I spent the first half of this week on travel (fun, exhausting, “the uzhe,” as Eldest would say), followed by a full day of taking kids to various physical exams and dental cleanings, and another day full of meeting my graduate students. Now I have 2.5 weeks before the next trip.
I want to take this opportunity to celebrate a great yet fleeting victory over my work load. As of today, I (temporarily) have no more stuff written by other people (specifically, people who are not my students) in my To-Do folder. In my capacity as an associate editor, I read and then made referrals for the review of a manuscript; I read and then desk-rejected another. I also completed two paper reviews as a referee and submitted a proposal review to a foreign funding agency.
I try to review as much as possible for the journals where I publish often, and I definitely review proposals for the agencies that give me money. The exception is that will generally review stuff where the author is someone whose work I know well, even if it’s in journals or funding agencies I don’t consider.
But, over the last few months, I have been inundated with review requests for proposals to foreign funding agencies: the UK, Swiss, Austrian, and Canadian versions of the NSF. The UK folks alone [Engineering and Physical Sciences Research Council (EPSRC)] have sent me 5 or 6 proposals since February, and they are relentless in sending reminders.
I have to admit I am a little irritated. Reviewing anything takes a lot of time and is generally not a paid activity. It takes away from the time I could be spending on my own work and on my own students. So when expecting people to review stuff, I think there should be at least some theoretical tit-for-tat: I review for journals where I too have my own papers reviewed, I review for agencies where I too have my own proposals reviewed. However, I really find it hard to justify spending my limited time to review proposals for agencies to which I will never be eligible to submit.
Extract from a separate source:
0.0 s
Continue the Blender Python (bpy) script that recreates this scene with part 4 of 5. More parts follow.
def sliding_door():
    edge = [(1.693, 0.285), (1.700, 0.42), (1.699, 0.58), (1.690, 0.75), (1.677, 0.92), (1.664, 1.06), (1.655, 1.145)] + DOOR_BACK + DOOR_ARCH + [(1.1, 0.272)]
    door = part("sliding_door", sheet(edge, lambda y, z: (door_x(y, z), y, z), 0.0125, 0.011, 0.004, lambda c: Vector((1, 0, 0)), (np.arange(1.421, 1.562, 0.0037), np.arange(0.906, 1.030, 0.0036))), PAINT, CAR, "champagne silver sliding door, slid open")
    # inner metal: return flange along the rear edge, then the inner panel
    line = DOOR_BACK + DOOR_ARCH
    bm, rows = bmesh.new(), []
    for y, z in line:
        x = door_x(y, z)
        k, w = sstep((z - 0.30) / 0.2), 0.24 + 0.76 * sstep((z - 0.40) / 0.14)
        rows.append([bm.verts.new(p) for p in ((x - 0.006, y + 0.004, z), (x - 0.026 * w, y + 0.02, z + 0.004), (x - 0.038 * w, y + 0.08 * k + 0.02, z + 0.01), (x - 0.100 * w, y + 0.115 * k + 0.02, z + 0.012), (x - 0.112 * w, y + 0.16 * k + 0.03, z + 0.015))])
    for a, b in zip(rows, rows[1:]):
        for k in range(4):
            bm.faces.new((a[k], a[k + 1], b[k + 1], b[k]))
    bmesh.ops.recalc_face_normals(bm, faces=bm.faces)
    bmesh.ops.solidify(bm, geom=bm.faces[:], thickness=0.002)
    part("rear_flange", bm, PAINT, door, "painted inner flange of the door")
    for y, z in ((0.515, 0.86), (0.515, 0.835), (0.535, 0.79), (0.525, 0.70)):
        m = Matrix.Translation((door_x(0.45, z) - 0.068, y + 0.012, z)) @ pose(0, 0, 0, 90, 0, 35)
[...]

Someone might say, “Well, perhaps they don’t have enough experts in their own country to review?” but I would say the EU is probably plenty large to find experts, and I know many solicitations are open to all EU citizens. Furthermore, most US government agencies (in the physical sciences) rarely use reviewers who are not based in the US. So European agencies bugging me in the US to do proposal review for free, and so often, really makes little sense.
As DH says, it’s my fault – I should have never agreed to review for them even once.
What say you, blogosphere? How do you decide when to accept to review papers and proposals?